--- START COLLECTED MATERIAL ---

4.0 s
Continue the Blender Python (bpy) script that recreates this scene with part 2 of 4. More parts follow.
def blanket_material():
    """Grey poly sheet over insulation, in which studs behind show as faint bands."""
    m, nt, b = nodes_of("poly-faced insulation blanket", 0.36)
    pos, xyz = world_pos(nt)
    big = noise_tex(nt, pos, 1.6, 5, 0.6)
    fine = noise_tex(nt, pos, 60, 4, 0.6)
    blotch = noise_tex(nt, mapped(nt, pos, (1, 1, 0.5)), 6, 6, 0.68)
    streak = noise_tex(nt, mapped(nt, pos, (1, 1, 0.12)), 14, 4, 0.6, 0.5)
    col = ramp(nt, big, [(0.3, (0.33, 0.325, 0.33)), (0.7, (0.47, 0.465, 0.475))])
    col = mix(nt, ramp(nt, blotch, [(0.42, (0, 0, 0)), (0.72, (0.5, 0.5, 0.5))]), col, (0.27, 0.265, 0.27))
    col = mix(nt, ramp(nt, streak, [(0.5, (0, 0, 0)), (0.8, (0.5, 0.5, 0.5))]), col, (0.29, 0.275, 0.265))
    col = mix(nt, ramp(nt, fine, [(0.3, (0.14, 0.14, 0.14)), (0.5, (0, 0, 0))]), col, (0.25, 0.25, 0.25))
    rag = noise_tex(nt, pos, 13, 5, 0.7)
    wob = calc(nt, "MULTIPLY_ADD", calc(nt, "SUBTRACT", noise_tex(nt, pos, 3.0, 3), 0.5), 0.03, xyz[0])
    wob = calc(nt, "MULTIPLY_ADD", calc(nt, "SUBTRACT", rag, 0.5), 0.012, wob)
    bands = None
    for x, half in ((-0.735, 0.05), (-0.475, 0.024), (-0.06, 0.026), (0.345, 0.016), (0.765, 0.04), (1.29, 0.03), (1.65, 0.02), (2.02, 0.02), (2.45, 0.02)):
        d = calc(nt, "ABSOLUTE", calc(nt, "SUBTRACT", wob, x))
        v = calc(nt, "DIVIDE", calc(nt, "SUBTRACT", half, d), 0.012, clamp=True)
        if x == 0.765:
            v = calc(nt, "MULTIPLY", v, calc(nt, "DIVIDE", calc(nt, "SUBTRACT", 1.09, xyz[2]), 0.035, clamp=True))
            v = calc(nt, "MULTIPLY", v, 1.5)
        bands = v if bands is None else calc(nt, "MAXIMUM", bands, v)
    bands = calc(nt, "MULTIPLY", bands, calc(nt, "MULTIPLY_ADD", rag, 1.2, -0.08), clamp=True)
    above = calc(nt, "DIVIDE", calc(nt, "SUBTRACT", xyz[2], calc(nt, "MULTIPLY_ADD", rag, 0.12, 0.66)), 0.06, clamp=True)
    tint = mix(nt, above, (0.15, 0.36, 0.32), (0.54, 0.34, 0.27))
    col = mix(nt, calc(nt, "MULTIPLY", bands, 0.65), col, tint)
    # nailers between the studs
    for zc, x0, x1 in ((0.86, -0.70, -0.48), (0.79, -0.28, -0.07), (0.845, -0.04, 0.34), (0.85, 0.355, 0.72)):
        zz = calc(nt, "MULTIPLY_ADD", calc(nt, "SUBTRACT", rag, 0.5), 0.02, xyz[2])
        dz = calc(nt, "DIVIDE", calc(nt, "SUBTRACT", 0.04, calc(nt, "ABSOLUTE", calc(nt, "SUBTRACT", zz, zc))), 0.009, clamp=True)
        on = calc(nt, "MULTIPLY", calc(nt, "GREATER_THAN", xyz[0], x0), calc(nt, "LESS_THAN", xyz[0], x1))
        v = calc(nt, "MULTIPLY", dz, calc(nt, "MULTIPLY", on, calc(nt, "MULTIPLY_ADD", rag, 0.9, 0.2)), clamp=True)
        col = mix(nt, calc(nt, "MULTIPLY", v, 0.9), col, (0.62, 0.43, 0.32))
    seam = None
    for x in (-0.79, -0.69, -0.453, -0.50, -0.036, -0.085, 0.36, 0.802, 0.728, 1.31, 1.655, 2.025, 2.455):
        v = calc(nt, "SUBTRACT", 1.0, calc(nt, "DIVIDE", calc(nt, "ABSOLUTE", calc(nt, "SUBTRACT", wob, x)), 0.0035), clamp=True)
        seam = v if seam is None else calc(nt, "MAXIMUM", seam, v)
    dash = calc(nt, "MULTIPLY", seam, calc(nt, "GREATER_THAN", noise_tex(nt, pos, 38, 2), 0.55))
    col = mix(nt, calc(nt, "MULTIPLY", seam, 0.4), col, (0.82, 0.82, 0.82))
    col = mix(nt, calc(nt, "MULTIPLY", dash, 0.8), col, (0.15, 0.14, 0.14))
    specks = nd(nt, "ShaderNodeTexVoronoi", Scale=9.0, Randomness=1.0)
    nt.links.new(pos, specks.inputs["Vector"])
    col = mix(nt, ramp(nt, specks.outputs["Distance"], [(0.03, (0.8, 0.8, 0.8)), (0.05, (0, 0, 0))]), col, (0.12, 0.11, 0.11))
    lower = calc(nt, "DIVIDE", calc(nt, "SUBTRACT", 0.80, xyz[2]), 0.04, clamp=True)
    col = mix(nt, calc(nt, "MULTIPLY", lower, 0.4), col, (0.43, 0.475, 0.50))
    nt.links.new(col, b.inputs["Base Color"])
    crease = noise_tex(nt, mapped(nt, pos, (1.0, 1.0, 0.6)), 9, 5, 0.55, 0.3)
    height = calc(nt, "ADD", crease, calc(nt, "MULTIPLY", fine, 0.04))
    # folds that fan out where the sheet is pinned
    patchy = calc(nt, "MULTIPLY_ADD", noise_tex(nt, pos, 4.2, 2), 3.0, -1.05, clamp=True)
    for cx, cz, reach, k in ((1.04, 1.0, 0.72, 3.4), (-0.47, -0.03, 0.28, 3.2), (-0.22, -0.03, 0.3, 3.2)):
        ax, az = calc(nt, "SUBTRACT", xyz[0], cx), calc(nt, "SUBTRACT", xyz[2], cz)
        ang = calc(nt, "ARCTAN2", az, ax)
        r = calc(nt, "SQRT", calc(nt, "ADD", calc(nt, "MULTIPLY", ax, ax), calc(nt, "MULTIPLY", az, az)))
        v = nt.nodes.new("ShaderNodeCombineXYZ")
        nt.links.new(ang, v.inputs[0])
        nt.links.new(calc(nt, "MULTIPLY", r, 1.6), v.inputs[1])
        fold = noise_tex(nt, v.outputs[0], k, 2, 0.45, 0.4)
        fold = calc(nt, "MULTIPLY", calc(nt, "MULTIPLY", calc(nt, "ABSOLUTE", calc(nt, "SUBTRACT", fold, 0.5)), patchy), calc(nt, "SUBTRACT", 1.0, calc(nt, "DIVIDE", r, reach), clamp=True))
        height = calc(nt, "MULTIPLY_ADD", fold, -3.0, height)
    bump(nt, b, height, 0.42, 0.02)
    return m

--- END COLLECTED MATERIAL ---

WHAT IS EXPECTED:
All of the lines above need to be given again exactly.

RIGHT ANSWER:
4.0 s
Continue the Blender Python (bpy) script that recreates this scene with part 2 of 4. More parts follow.
def blanket_material():
    """Grey poly sheet over insulation, in which studs behind show as faint bands."""
    m, nt, b = nodes_of("poly-faced insulation blanket", 0.36)
    pos, xyz = world_pos(nt)
    big = noise_tex(nt, pos, 1.6, 5, 0.6)
    fine = noise_tex(nt, pos, 60, 4, 0.6)
    blotch = noise_tex(nt, mapped(nt, pos, (1, 1, 0.5)), 6, 6, 0.68)
    streak = noise_tex(nt, mapped(nt, pos, (1, 1, 0.12)), 14, 4, 0.6, 0.5)
    col = ramp(nt, big, [(0.3, (0.33, 0.325, 0.33)), (0.7, (0.47, 0.465, 0.475))])
    col = mix(nt, ramp(nt, blotch, [(0.42, (0, 0, 0)), (0.72, (0.5, 0.5, 0.5))]), col, (0.27, 0.265, 0.27))
    col = mix(nt, ramp(nt, streak, [(0.5, (0, 0, 0)), (0.8, (0.5, 0.5, 0.5))]), col, (0.29, 0.275, 0.265))
    col = mix(nt, ramp(nt, fine, [(0.3, (0.14, 0.14, 0.14)), (0.5, (0, 0, 0))]), col, (0.25, 0.25, 0.25))
    rag = noise_tex(nt, pos, 13, 5, 0.7)
    wob = calc(nt, "MULTIPLY_ADD", calc(nt, "SUBTRACT", noise_tex(nt, pos, 3.0, 3), 0.5), 0.03, xyz[0])
    wob = calc(nt, "MULTIPLY_ADD", calc(nt, "SUBTRACT", rag, 0.5), 0.012, wob)
    bands = None
    for x, half in ((-0.735, 0.05), (-0.475, 0.024), (-0.06, 0.026), (0.345, 0.016), (0.765, 0.04), (1.29, 0.03), (1.65, 0.02), (2.02, 0.02), (2.45, 0.02)):
        d = calc(nt, "ABSOLUTE", calc(nt, "SUBTRACT", wob, x))
        v = calc(nt, "DIVIDE", calc(nt, "SUBTRACT", half, d), 0.012, clamp=True)
        if x == 0.765:
            v = calc(nt, "MULTIPLY", v, calc(nt, "DIVIDE", calc(nt, "SUBTRACT", 1.09, xyz[2]), 0.035, clamp=True))
            v = calc(nt, "MULTIPLY", v, 1.5)
        bands = v if bands is None else calc(nt, "MAXIMUM", bands, v)
    bands = calc(nt, "MULTIPLY", bands, calc(nt, "MULTIPLY_ADD", rag, 1.2, -0.08), clamp=True)
    above = calc(nt, "DIVIDE", calc(nt, "SUBTRACT", xyz[2], calc(nt, "MULTIPLY_ADD", rag, 0.12, 0.66)), 0.06, clamp=True)
    tint = mix(nt, above, (0.15, 0.36, 0.32), (0.54, 0.34, 0.27))
    col = mix(nt, calc(nt, "MULTIPLY", bands, 0.65), col, tint)
    # nailers between the studs
    for zc, x0, x1 in ((0.86, -0.70, -0.48), (0.79, -0.28, -0.07), (0.845, -0.04, 0.34), (0.85, 0.355, 0.72)):
        zz = calc(nt, "MULTIPLY_ADD", calc(nt, "SUBTRACT", rag, 0.5), 0.02, xyz[2])
        dz = calc(nt, "DIVIDE", calc(nt, "SUBTRACT", 0.04, calc(nt, "ABSOLUTE", calc(nt, "SUBTRACT", zz, zc))), 0.009, clamp=True)
        on = calc(nt, "MULTIPLY", calc(nt, "GREATER_THAN", xyz[0], x0), calc(nt, "LESS_THAN", xyz[0], x1))
        v = calc(nt, "MULTIPLY", dz, calc(nt, "MULTIPLY", on, calc(nt, "MULTIPLY_ADD", rag, 0.9, 0.2)), clamp=True)
        col = mix(nt, calc(nt, "MULTIPLY", v, 0.9), col, (0.62, 0.43, 0.32))
    seam = None
    for x in (-0.79, -0.69, -0.453, -0.50, -0.036, -0.085, 0.36, 0.802, 0.728, 1.31, 1.655, 2.025, 2.455):
        v = calc(nt, "SUBTRACT", 1.0, calc(nt, "DIVIDE", calc(nt, "ABSOLUTE", calc(nt, "SUBTRACT", wob, x)), 0.0035), clamp=True)
        seam = v if seam is None else calc(nt, "MAXIMUM", seam, v)
    dash = calc(nt, "MULTIPLY", seam, calc(nt, "GREATER_THAN", noise_tex(nt, pos, 38, 2), 0.55))
    col = mix(nt, calc(nt, "MULTIPLY", seam, 0.4), col, (0.82, 0.82, 0.82))
    col = mix(nt, calc(nt, "MULTIPLY", dash, 0.8), col, (0.15, 0.14, 0.14))
    specks = nd(nt, "ShaderNodeTexVoronoi", Scale=9.0, Randomness=1.0)
    nt.links.new(pos, specks.inputs["Vector"])
    col = mix(nt, ramp(nt, specks.outputs["Distance"], [(0.03, (0.8, 0.8, 0.8)), (0.05, (0, 0, 0))]), col, (0.12, 0.11, 0.11))
    lower = calc(nt, "DIVIDE", calc(nt, "SUBTRACT", 0.80, xyz[2]), 0.04, clamp=True)
    col = mix(nt, calc(nt, "MULTIPLY", lower, 0.4), col, (0.43, 0.475, 0.50))
    nt.links.new(col, b.inputs["Base Color"])
    crease = noise_tex(nt, mapped(nt, pos, (1.0, 1.0, 0.6)), 9, 5, 0.55, 0.3)
    height = calc(nt, "ADD", crease, calc(nt, "MULTIPLY", fine, 0.04))
    # folds that fan out where the sheet is pinned
    patchy = calc(nt, "MULTIPLY_ADD", noise_tex(nt, pos, 4.2, 2), 3.0, -1.05, clamp=True)
    for cx, cz, reach, k in ((1.04, 1.0, 0.72, 3.4), (-0.47, -0.03, 0.28, 3.2), (-0.22, -0.03, 0.3, 3.2)):
        ax, az = calc(nt, "SUBTRACT", xyz[0], cx), calc(nt, "SUBTRACT", xyz[2], cz)
        ang = calc(nt, "ARCTAN2", az, ax)
        r = calc(nt, "SQRT", calc(nt, "ADD", calc(nt, "MULTIPLY", ax, ax), calc(nt, "MULTIPLY", az, az)))
        v = nt.nodes.new("ShaderNodeCombineXYZ")
        nt.links.new(ang, v.inputs[0])
        nt.links.new(calc(nt, "MULTIPLY", r, 1.6), v.inputs[1])
        fold = noise_tex(nt, v.outputs[0], k, 2, 0.45, 0.4)
        fold = calc(nt, "MULTIPLY", calc(nt, "MULTIPLY", calc(nt, "ABSOLUTE", calc(nt, "SUBTRACT", fold, 0.5)), patchy), calc(nt, "SUBTRACT", 1.0, calc(nt, "DIVIDE", r, reach), clamp=True))
        height = calc(nt, "MULTIPLY_ADD", fold, -3.0, height)
    bump(nt, b, height, 0.42, 0.02)
    return m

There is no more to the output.